Outside and beyond, stars and nebulae and blobs of unidentifiable matter and antimatter and far smaller things maintained their stately dance through the firmament, coldly indifferent to a minuscule sphere bearing tiny knots of sentience. So easy to vanish in that vastness, such a simple matter for beings that were less than nothing to disappear. Not out of maliciousness but from Nature’s deadly apathy did those who braved the gulf between star systems occasionally perish.
Finally Ruslan slept. Slept and dreamed and remembered. Even while trapped on a world of the dead and dying, his had been a childhood full of questioning hope. He had passed through adolescence and on into young adulthood while those around him, everyone he knew, had expired from the Aura Malignance. It was the speed that was so daunting, the absoluteness that was so appalling. There was no remedy, no vaccine, no escape. Walk, think, then shudder. Sometimes panic when realization set in. No time for much more as the cerebroneural connections failed. Eyes fluttering, people staggered, stopped, and toppled over. Usually individually, sometimes in groups, occasionally in rows. He remembered entire streets full of people collapsing like dominoes. No wonder a cure had never been found. Despite walls of redundant prophylactics cast up in attempts to protect them, the scientists and physicians who had tried desperately to find a cure for the apocalypse had perished before they could even understand what it was they were struggling to fight.
Gradually the streets had grown empty. Eventually even automated public transport stopped. As it had on every other human-occupied world, a stillness and silence descended on Seraboth that was quieter than the inside of his mind when he was sound asleep.
There had been an old man. Ruslan had encountered him decades ago while wandering the streets of his home city. Searching for others—hopefully at first, then reluctantly, and at last with only the most bitter resolve—found him with only corpses for company. Until the old man.
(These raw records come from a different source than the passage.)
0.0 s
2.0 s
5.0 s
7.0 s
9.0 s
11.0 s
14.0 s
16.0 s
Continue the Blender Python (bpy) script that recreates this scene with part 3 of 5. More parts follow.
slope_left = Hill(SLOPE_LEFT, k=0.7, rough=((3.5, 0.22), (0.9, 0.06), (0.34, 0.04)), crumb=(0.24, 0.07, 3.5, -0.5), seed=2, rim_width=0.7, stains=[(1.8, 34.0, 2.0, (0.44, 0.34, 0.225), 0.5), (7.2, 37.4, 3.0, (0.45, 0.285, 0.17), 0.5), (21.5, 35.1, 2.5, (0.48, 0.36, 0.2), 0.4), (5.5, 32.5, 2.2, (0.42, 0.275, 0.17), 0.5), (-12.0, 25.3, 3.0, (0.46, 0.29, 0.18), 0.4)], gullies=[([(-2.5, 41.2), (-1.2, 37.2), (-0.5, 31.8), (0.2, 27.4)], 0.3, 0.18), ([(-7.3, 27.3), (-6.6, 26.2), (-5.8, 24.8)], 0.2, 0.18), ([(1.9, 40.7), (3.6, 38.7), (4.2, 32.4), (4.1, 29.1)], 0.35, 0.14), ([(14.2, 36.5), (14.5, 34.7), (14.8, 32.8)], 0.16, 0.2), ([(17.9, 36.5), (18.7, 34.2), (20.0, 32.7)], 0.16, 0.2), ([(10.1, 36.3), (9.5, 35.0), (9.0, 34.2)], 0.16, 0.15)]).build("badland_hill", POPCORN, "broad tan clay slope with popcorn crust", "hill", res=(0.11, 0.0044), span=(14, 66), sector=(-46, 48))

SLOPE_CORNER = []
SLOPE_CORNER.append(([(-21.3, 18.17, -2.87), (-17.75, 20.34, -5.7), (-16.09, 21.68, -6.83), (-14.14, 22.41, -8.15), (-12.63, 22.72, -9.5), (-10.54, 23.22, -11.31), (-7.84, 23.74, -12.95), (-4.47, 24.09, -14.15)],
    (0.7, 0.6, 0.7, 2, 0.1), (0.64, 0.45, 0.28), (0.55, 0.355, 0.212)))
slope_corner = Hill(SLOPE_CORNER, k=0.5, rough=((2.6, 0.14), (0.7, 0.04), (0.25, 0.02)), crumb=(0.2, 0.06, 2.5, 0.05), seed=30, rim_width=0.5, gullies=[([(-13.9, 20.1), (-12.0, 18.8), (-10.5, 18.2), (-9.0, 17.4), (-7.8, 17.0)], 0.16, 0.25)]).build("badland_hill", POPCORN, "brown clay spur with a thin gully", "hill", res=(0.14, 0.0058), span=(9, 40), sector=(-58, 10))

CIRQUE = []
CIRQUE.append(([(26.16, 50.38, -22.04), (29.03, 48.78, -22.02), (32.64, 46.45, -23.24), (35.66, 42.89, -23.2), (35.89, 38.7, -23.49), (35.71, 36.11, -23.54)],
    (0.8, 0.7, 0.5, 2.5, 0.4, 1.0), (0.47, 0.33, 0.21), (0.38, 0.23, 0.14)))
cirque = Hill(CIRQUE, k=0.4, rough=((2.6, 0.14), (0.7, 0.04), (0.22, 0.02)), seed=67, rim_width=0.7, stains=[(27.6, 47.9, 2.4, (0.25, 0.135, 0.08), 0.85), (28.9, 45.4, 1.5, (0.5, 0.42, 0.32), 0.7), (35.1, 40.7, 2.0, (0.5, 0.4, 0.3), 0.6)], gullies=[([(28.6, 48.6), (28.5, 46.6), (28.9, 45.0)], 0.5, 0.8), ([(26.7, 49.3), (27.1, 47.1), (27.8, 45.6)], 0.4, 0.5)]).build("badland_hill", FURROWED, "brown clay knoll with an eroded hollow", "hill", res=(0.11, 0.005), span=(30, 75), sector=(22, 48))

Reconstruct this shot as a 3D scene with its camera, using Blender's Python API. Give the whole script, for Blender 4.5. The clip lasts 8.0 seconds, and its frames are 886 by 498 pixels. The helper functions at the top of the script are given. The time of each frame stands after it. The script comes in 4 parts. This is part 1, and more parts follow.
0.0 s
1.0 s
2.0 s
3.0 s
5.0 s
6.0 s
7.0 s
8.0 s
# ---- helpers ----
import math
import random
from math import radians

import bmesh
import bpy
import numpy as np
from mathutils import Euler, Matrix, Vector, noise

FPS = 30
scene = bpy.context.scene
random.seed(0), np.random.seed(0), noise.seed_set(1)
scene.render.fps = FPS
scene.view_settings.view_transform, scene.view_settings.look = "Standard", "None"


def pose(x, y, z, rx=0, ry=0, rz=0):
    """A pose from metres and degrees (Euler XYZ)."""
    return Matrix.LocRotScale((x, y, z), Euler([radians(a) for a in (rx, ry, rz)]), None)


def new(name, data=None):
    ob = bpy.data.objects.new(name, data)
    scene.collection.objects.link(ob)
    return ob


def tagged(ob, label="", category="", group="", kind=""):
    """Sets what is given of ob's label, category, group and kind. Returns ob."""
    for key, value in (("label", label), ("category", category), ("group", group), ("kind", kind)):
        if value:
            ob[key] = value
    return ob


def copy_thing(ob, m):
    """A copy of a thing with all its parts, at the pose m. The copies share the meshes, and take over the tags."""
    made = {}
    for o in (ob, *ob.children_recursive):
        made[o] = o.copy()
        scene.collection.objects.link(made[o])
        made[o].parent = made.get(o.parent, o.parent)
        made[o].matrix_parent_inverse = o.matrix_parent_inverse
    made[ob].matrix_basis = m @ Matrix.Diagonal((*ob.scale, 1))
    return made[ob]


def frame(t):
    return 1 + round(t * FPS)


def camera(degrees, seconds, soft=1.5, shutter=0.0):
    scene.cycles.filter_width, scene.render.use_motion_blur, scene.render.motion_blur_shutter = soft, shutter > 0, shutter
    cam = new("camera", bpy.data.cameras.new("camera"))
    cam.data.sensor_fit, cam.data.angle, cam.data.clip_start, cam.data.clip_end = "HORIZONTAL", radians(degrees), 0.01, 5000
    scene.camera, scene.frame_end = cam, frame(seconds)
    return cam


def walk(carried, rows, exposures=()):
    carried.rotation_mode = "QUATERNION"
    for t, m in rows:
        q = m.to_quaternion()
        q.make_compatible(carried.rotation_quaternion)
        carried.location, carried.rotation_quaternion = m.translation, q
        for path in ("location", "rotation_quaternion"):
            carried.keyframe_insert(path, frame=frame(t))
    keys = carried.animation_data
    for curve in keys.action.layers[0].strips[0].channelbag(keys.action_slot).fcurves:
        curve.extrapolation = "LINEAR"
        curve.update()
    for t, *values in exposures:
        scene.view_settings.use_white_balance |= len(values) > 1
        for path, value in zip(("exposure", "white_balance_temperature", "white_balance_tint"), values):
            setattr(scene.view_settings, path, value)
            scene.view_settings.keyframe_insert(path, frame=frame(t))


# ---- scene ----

The slender elder, his clothing worn, his visage weathered, had not simply dropped dead like hundreds of thousands of others. Something in him, genetics or resolve, had kept him upright a while longer than was typical. When young Ruslan had come upon him, he was leaning against a wall, coughing and starting to slump. With a cry Ruslan had rushed to him, thrilled to find someone else, another human, alive. As he drew near, the man turned toward him. Shaking his head slowly, he bestowed a sad smile on the young man.
“Don’t worry about it, son. It doesn’t hurt.”